Enerjiye bağımlı yaşayan ve ülkesinde milyonlarca Kürt nüfusunu barındıran Türkiye'nin sadece bu iki husus göz önünde bulundurulsa dahi Sayın Barzani ile beraber hareket etmesi gerekir.
Bu, enerji konusunda bir rahatlamayı beraberinde getireceği gibi, hem Kürtler arası hem de bölgesel çatışmalardan ısrarla uzak duran Sayın Barzani'nin Türkiye'nin Kürt meselesini çözmesinde yardımcı olmasını da beraberinde getirecektir.
Ümmet anlayışı içerisinde her bir kavim ya da kabilenin kendisine ait bir bayrak veya flamaya sahip olmasının hiçbir mahsuru olmadığı kanaatindeyim.
Zira Ümmet dediğimiz şey homojen, tatsız, renksiz, kokusuz bir yapı değil; tam aksine birçok kavim, ırk, mezhep ve meşrebi bünyesinde barındıran heterojen bir yapıdır.
Bu konuda;
1-Hiç kimse kendi bayrak ya da flamasını Ümmet'in esas bayrağı olan Tevhid Bayrağı'nın alternatifi haline getirmediği,
2-Kendisi için hak olarak gördüğünü başka kavimden, ırktan ya da mezhepten kardeşleri için nâ-hak olarak görmediği müddetçe kendi bayrağını dalgalandırmasında bir beis yoktur.
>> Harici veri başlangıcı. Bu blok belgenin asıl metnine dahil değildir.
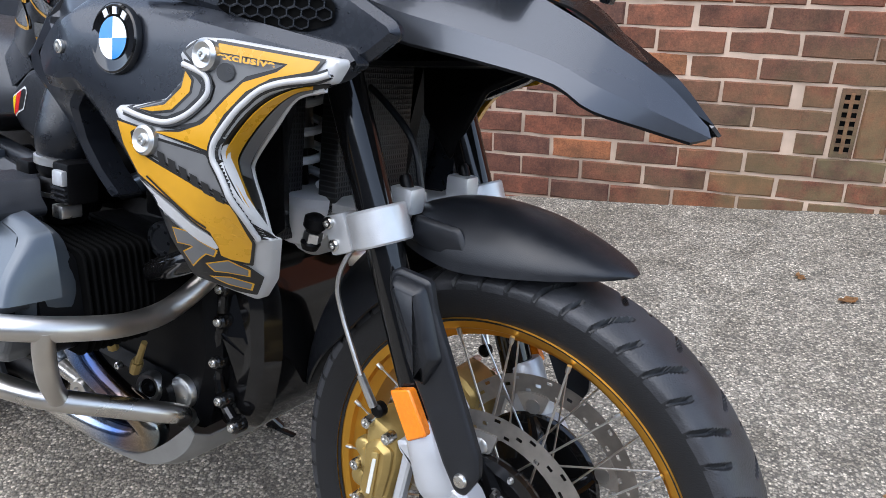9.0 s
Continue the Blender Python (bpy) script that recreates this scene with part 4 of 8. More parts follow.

Kendi kavmi ile özdeşleşmiş bir bayrağı selamlamaktan geri durmayan bir mü'minin başka kavimden bir kardeşi söz konu olduğunda İslam Kardeşliği ve vahdet konulu nasihatlere müracaat etmesi doğru değildir.
Kula kulluğu reddedip Aziz ve Cebbar olan Allah'a kulluk etmeyi sembolize eden Tevhid Bayrağı'nın altında buluşma ümit ve duası ile Cumanız mübarek olsun!